Приблизилась, словно подплыла, вдруг тетя Нюра Соломатина, недавняя встреча эта, когда не могли наговориться, то весело, то печально вспоминая далекий морозный месяц в Нефедовке, который словно бы осветил продрогшей нефедовской луной последующие, так непохожие друг на друга годы. Он сказал Нюре правду, что страшился за эти годы завернуть хоть на денек в деревеньку, ведь были дороги, и какие дороги, только все мимо — мимо былых счастливых деньков, которые нельзя повторить, как это ни грустно…

Да Виктор несправедливо полагал, что там давно забыли постояльцев, которые вроде, кроме горя и слез, не оставили по себе никакой памяти! Нет, несправедливо думал он о Соломатиных. А они вон как обрадовались, как сердечно приняли…

Он не видел, как нахлынул в кают — компанию народ, чинно и степенно расселся за длинным столом и неслышно занялся трапезой.

— Ну вот! — растворяя массивную дверь камбуза, пробасил сзади Борисов. — Здесь, так сказать, пищевой узел. Прошу!

Из-за спины его нарисовалась респектабельная и поджарая фигура незнакомого человека.

«Это и есть трестовское начальство!» — подумал Виктор, вытирая полотенцем руки.

— Здравствуйте!

— Ну как тут дела? — вместо приветствия спросил Борисов, рассеянно оглядывая «пищевой узел».

— Да так… Варим — парим… Садитесь, борщец сегодня с тушенкой.

Борисов подмигнул Ронжину и тут же зябко пожал плечами:

— Ты же знаешь, Виктор Александрович, горячее я употребляю раз в сутки.

— Хозяин — барин.

— Что? — удивился Борисов. — Ну да ладно… Гостью тут нашу не обижайте. Народ грубоватый, неотесанный. Ты уж, Виктор, прояви такт.

И они неспешно удалились.

Виктор приоткрыл одну створку амбразуры и не поверил собственным глазам. За столом, среди присмиревшей братвы, спокойненько, по-домашнему склонялась над тарелкой Нина… Нинок… из Нефедовки. Крант сидел по правую руку от нее, что-то ворковал, сияя галантностью и вниманием. Гена орудовал над кастрюлей половником, пытаясь, вероятно, всучить ей добавочную порцию.

— Ну что вы, парни? Я сыта… Я сыта, довольно…

Виктор осторожно прикрыл створку, перевел дух.

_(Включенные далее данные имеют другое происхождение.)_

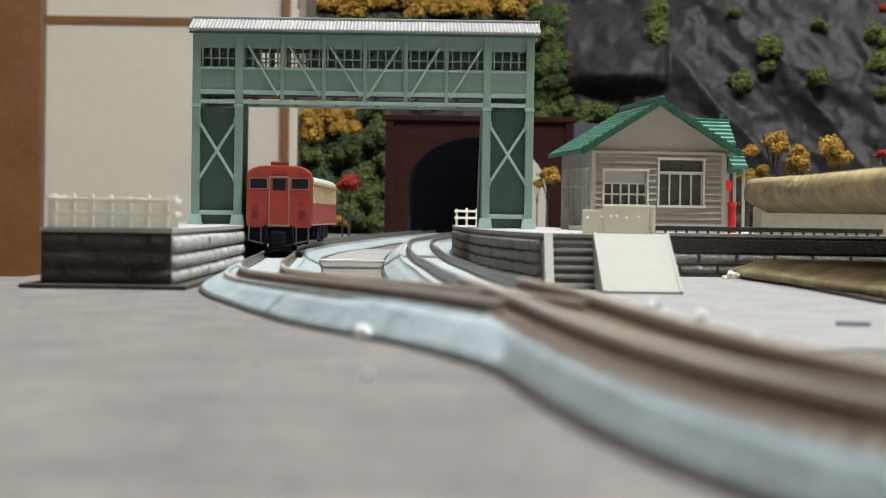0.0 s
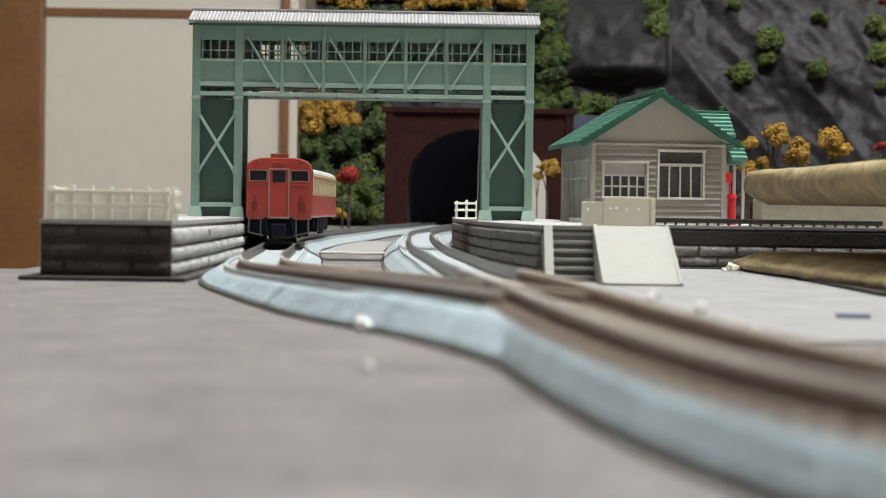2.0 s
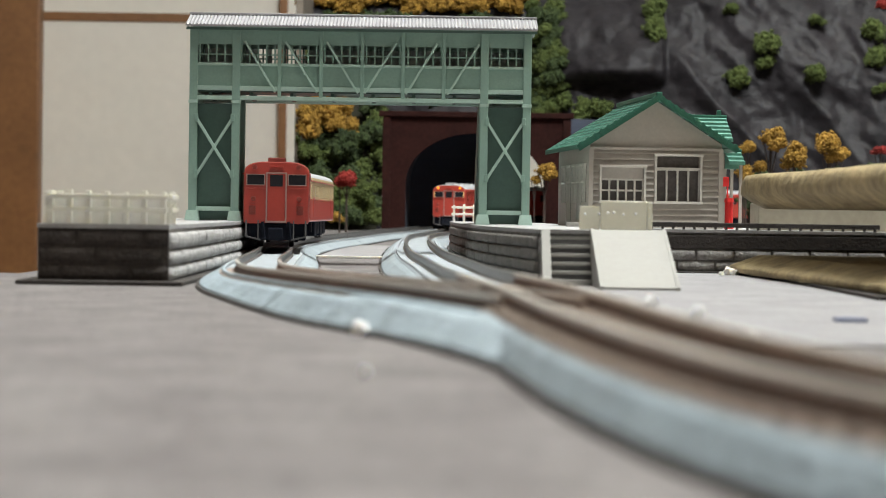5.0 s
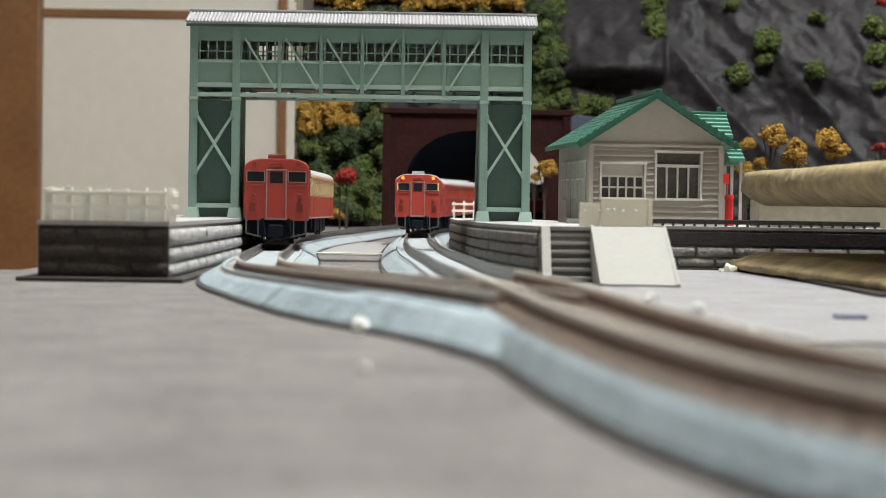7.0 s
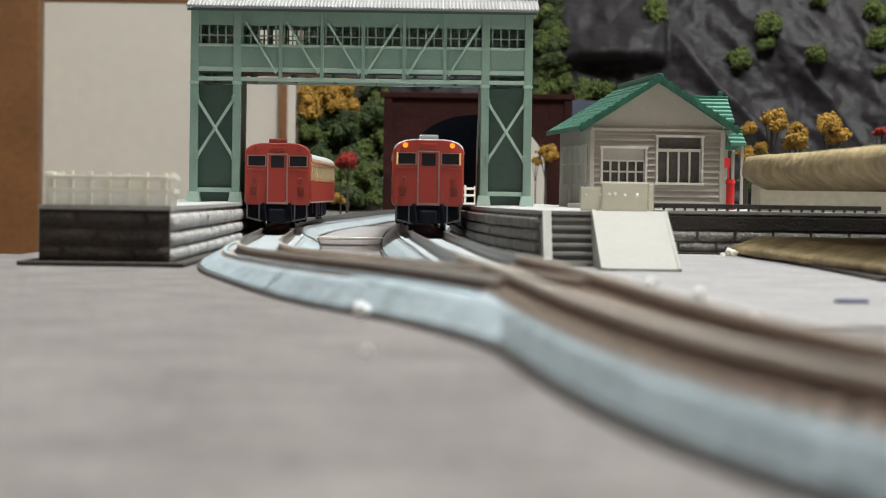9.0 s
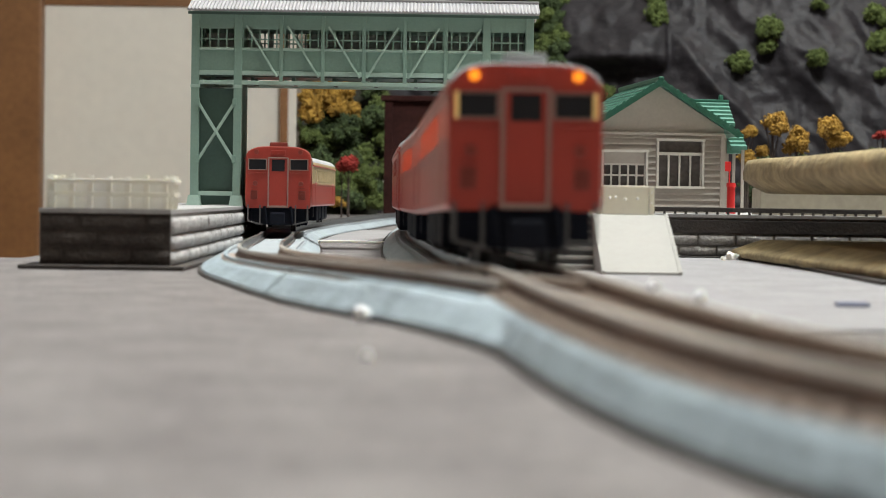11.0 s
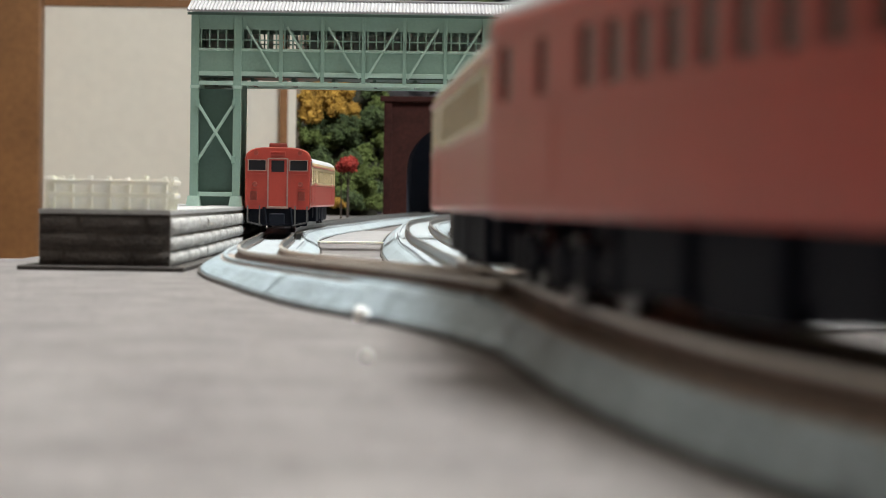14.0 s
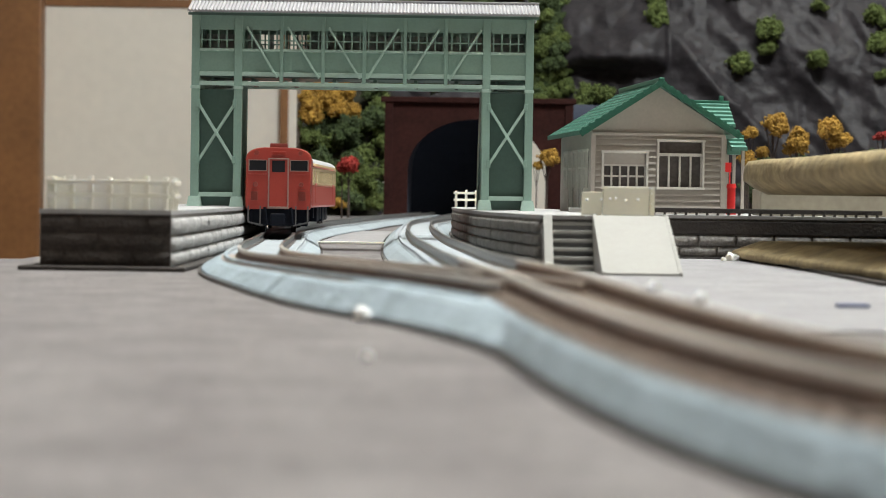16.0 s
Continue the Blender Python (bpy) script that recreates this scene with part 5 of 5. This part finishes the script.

Да что же это такое? Он все не мог прийти в себя, не мог взять в руки. Взгляд его остановился на собственных голых ногах, всунутых в ссохшиеся шлепанцы. «Ну и видок у меня!» — почему-то пришла в голову дурацкая мысль. Разве это главное? Да, в кают — компании сейчас находилась Нинок, и появление ее ошеломило. Надо что-то делать, а что? Легко сказать: «Здравствуй!» Вылезти вот так, как из преисподней, от раскаленной плиты, от мусорных ведер, в шлепанцах на босу ногу, которые оставляет он сушить на ночь на кромочке остывающей плиты, а утром с ожесточением разминает неподатливую, жесткую их кожу.